I soldered a couple of things in, but just realised that the largest voltage they'll be seeing is 60V, so if the maximum collector-emitter voltage is 50V that might not be good and I can't find anything in my drawers rated for higher than that thats not a full out power transistor.

edit 3: my logic has lead me to the conclusion, that the burnt out resistor probably saved the PNP output transistor from death
#12
If its supposed to adjust the offset to zero then it should do that!!  :duh
This falls in the category "I dont know exactly what I'm doing and how it works" but I changed R2 from 3k3 to 2k2 and that shifted the range of adjustment to let me got 0mV (well, I know its got something to do with Q3 being a constant current source but I've got no idea what the rest of the stuff is doing).
I hooked up my scope, everything looked fine on the output, hooked up a speaker and it works too :D so...yay! It hits 57volts peak-to-peak on the output. It also appears to be quiet apt at amplifying the MHz noise my computer puts out along with the audio signal  :-\

But I've begun to suspect the transformer is a bit iffy too, as it also looks like a homemade job (or its just that old, theres brown butchers paper between layers of windings). After an hour or so of reasonably quiet playing it got too hot to touch, way way more than the transistors. I'm suspecting that whoever was stacking this didn't bother to do any kind of isolation between laminations as the core gets hotter than the windings. In the original enclosure the fan was pointed at the transformer, not the heatsinks.

So I finally get to use all that knowledge about how to measure transformer parameters I learnt at school  :lmao:
#13
Quote from: Roly on August 08, 2012, 12:08:10 AM
I'm beginning to wonder what you need us for, since you seem to be getting on just fine on your own (heh heh   ;) ).

:cheesy:

I checked the heatsinked parts for continuity, its not visible on the photo but apart from the ugly wiring, the output and driver transistors are actually properly isolated from the heatsink with a mica pad and those plastic washer/spacer things.

I finally rigged up a test jig and got everything connected together. The secondary of the transformer measures 22-0-22. The power supply unloaded measures +-30 volts.
I hooked up the working channel with the lamp limiter and the input grounded. The supply voltage drops to +25. I managed to measure a set of votlages and they look OK for the most part, or at least they roughly match up to the spice model.

The 2k2 trimmer for the bias current functions, the sweep is a bit finnicky but if I turn it too far the lamp noticeably lights up so it seems that that works (and I managed to measure the voltage drop over the 0.39ohm resistors and set it precisely). However, the 10k trimmer, will not adjust the dc offset into the negative range, it doesn't go below 30mV at all.
Any ideas for that issue? My intuition says to check electrolytic capacitors (specifically C2 which is a 10uF bipolar).

#14
Thanks for the replies :)

Here is the transistor mounted on the heatsink (the TO3 package is visible on the other side, the 150ohm resistor soldered directly between the emitter and base with the driver transistor screwed on nearby). This is NPN side, the other side is identical, the circuitboard is sandwiched between the two heatsinks with standoffs.

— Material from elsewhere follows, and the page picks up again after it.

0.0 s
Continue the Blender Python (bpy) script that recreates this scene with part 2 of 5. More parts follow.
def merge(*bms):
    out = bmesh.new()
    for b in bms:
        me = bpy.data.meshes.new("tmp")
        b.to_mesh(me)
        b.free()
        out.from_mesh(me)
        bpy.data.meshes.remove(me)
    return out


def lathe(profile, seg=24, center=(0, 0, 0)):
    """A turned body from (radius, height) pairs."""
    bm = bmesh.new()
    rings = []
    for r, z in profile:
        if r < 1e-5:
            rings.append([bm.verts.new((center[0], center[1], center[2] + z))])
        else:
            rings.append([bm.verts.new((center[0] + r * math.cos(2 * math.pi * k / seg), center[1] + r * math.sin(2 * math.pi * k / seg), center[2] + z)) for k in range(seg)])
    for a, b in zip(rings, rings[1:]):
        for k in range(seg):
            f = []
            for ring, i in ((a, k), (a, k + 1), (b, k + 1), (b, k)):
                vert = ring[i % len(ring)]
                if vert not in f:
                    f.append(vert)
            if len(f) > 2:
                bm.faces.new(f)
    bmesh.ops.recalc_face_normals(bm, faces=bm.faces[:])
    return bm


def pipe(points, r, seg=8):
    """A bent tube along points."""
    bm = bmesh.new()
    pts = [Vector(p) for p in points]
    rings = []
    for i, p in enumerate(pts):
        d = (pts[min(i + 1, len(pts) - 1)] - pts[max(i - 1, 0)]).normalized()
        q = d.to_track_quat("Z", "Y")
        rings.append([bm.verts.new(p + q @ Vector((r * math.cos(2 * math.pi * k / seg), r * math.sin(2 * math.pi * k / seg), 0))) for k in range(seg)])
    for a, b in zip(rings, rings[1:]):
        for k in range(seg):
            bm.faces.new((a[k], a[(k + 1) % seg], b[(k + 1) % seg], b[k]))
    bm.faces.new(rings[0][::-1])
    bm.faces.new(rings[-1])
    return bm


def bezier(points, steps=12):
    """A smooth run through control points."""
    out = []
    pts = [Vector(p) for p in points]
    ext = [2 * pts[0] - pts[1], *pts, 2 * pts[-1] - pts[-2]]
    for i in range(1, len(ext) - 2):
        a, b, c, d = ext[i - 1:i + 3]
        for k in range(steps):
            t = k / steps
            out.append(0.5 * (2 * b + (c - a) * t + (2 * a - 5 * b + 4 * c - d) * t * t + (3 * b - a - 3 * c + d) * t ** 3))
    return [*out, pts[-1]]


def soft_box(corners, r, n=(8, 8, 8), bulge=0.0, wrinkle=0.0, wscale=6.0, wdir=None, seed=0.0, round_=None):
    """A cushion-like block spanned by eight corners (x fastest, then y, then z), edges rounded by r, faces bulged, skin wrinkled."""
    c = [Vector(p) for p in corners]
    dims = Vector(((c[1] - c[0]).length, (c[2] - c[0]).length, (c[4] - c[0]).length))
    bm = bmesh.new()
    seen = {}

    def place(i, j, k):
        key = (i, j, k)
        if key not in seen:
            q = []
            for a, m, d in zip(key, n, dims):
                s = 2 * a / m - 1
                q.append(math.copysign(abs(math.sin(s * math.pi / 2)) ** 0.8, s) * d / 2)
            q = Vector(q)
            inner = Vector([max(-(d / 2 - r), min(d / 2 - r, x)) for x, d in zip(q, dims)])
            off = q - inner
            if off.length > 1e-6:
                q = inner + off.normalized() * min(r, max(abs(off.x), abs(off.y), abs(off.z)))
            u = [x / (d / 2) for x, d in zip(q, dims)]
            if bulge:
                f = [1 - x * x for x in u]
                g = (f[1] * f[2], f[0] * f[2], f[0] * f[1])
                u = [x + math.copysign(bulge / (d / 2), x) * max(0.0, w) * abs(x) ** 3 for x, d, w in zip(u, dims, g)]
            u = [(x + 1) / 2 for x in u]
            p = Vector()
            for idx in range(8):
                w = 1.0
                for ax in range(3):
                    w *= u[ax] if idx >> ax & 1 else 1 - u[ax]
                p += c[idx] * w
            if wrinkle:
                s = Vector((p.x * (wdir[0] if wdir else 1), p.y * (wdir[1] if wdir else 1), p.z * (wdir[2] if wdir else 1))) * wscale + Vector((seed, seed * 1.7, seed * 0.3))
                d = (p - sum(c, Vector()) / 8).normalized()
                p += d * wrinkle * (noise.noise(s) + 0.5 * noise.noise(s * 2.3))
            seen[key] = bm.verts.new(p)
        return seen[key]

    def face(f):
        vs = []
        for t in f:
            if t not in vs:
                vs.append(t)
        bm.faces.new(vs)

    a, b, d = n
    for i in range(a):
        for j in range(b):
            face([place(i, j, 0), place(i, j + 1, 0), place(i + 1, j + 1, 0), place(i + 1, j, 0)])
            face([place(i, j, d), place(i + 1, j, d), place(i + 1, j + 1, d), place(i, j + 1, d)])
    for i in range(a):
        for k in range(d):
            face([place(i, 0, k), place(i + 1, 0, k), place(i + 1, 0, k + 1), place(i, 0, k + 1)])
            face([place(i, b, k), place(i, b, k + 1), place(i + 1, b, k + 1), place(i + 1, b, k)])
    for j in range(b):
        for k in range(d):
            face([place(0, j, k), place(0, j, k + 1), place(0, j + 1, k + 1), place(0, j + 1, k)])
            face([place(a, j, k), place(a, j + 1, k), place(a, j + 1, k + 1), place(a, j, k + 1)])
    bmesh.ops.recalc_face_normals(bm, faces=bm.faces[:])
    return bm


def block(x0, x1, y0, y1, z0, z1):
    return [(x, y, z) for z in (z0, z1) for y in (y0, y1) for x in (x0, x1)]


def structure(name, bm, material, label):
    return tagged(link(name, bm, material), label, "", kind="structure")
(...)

Among other visible casualites, along with the Q11 and R20, I also noticed that Q12 has disintegrated (again, one pin completely disconnected from the cracked pacakge) and Q5 is chipped away on the side as well if the sheds any light on the subject. The junction between the base and collector seems to be shorted.
Among resistors that have iffy values are R13 and R19 (around 200ohms instead of 1k), R10 (700ohms inteas of 3k3), R11 (also around 700 instead of 1k). I'm getting conductivity over C6 too. I wrongly read the colour bands, R16 and R20 are actually 180ohms, the burnt R20 measures 140ohms.
And if I measure from the positive to the negative power rail it shows 370ohms.
On the other channel of the amp all these components measure what they visually indicate with any abnormalities. So it looks like the output transistors are shot too.

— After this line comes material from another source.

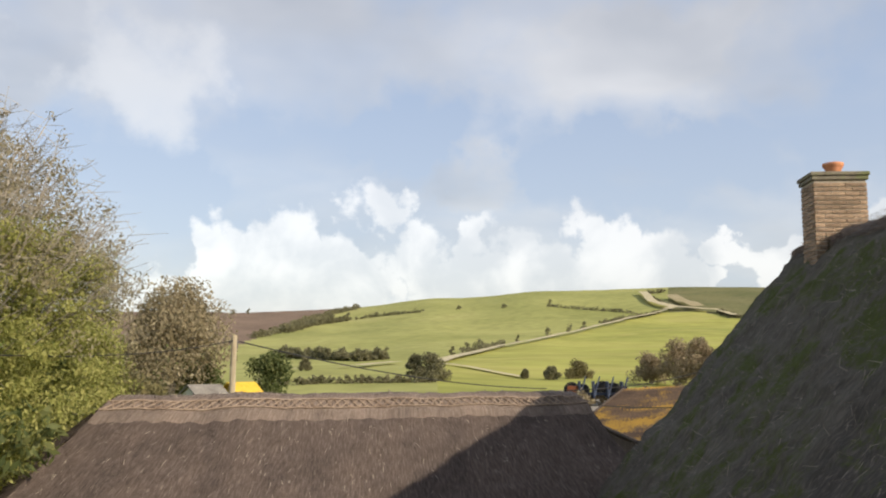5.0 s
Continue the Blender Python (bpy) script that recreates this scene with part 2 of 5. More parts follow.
M["field_low"] = material("bright_pasture", [(0.3, (0.26, 0.275, 0.075)), (0.5, (0.35, 0.345, 0.095)), (0.7, (0.45, 0.41, 0.13))], 0.012, stretch=(1.0, 0.5, 1), fine=0.15, bump=0, stain=(0.40, 0.37, 0.12), stain_scale=0.02, spec=0.03)
M["asphalt"] = material("asphalt", [(0.3, (0.14, 0.135, 0.13)), (0.7, (0.23, 0.22, 0.21))], 1.0, fine=30, bump=0.3, bump_scale=40, spec=0.03)
M["gravel"] = material("gravel", [(0.3, (0.20, 0.185, 0.16)), (0.7, (0.35, 0.325, 0.285))], 2.0, fine=30, bump=0.6, bump_scale=30, spec=0.03)


def thatch_mat(name, dark, mid, pale, moss=None, moss_range=(0.52, 0.66), moss_scale=0.9, hazed=None):
    """Straw seen end-on: streaks run down the slope (object y), with pale straws and moss."""
    m = bpy.data.materials.new(name)
    m.use_nodes = True
    nt = m.node_tree
    bs = nt.nodes["Principled BSDF"]
    tc = nt.nodes.new("ShaderNodeTexCoord").outputs["UV"]
    mp = nt.nodes.new("ShaderNodeMapping")
    mp.inputs["Scale"].default_value = (1.0, 0.26, 1.0)
    nt.links.new(tc, mp.inputs[0])
    streak = noise_tex(nt, mp.outputs[0], 24, 7, 0.7, 0.5)
    col = ramp(nt, streak, [(0.30, dark), (0.52, mid), (0.74, pale)])
    broad = noise_tex(nt, tc, 0.8, 5, 0.6, 0.4)
    col = mixc(nt, 0.8, col, ramp(nt, broad, [(0.3, (0.32, 0.32, 0.33)), (0.7, (0.66, 0.64, 0.62))]), "OVERLAY")
    straws = noise_tex(nt, mp.outputs[0], 60, 2, 0.5)
    col = mixc(nt, mathn(nt, "MULTIPLY", smooth(nt, straws, 0.64, 0.76), 0.6), col, pale)
    if hazed:
        # paler straw colour further along imitates a veil of light, in uneven drifts
        su = nt.nodes.new("ShaderNodeSeparateXYZ")
        nt.links.new(tc, su.inputs[0])
        drift = mathn(nt, "ADD", mathn(nt, "MULTIPLY", smooth(nt, su.outputs[0], 1.2, 7.5), 0.75), mathn(nt, "MULTIPLY", mathn(nt, "SUBTRACT", noise_tex(nt, tc, 1.4, 5, 0.6, 0.5), 0.5), 1.6), True)
        col = mixc(nt, mathn(nt, "MULTIPLY", drift, 0.75), col, mixc(nt, streak, (hazed[0] * 0.45, hazed[1] * 0.45, hazed[2] * 0.45), (hazed[0] * 1.5, hazed[1] * 1.5, hazed[2] * 1.5)))
    if moss:
        mn = noise_tex(nt, tc, moss_scale, 7, 0.66, 0.6)
        m2 = noise_tex(nt, tc, 16, 4, 0.7)
        fac = smooth(nt, mathn(nt, "ADD", mn, mathn(nt, "MULTIPLY", mathn(nt, "SUBTRACT", m2, 0.5), 0.35)), *moss_range)
        mcol = mixc(nt, m2, (moss[0] * 0.4, moss[1] * 0.45, moss[2] * 0.5), (moss[0] * 1.6, moss[1] * 1.5, moss[2]))
        col = mixc(nt, mathn(nt, "MULTIPLY", fac, 0.85), col, mcol)
    nt.links.new(col, bs.inputs["Base Color"])
    bs.inputs["Roughness"].default_value = 0.95
    bs.inputs["Specular IOR Level"].default_value = 0.15
    bp = nt.nodes.new("ShaderNodeBump")
    bp.inputs["Strength"].default_value, bp.inputs["Distance"].default_value = 0.9, 0.05
    h2 = mathn(nt, "ADD", noise_tex(nt, mp.outputs[0], 30, 5, 0.7), mathn(nt, "MULTIPLY", noise_tex(nt, tc, 9, 5, 0.7), 0.8))
    nt.links.new(h2, bp.inputs["Height"])
    nt.links.new(bp.outputs[0], bs.inputs["Normal"])
    return m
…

I'm still in the process of building the lamp limiter and rebuilding the power supply (the bridge rectifier measures OK with my multimeters continuity test). I'll try and get the other channel working before I tackle this.
#15
Hey guys, I guess I'll try this here as well cause I know there are a bunch of knowledgeable folk around. My friend gave me this amp that had been sitting under his bench in his workshop for the past 6 or 7 years. The enclsoure made of MDF was all warped and had mould growing over half of it. The amp was supposedly a DIY job he and a friend of his made (the actual circuit seems to be from some kit). According to him, one channel didn't work, the other was allegedly ok.

Anyway, the wiring was absolutely horrid, nothing in the enclosure was actually screwed down other than the transformer and the enclosure itself was probably a biohazard so I dismantled the entire thing.



I've managed to draw myself a schematic of the circuit http://img840.imageshack.us/img840/9194/schematictw.png (and it also functions in LTSpice so I guess I got it right)

As you can see on the photo above, theres some black charring on the circuitboard so I'm guessing that this is the channel thats shot. Though the resistor that has turned black measures ok (R20 in the schematic), the base connection on the transistor Q11 (as numbered in my schematic) is ripped out of the package (not visible on the photo, the driver transistors are mounted directly on the heatsink with the main output transistors).
So, how would I go about fixing that issue, since usually when one things dies it likes to take other things with it.  Is there anything else that I should check? How close does the replacement for the transistor need to be? I've got some TIP32C and a multide of common TO220 package transistors, would any of those work as a replacement or should I order something better?

And, if I do fix it, what am I aiming to get when adjusting the trimmers? (I've got a scope and a handful of multimeters for measurements).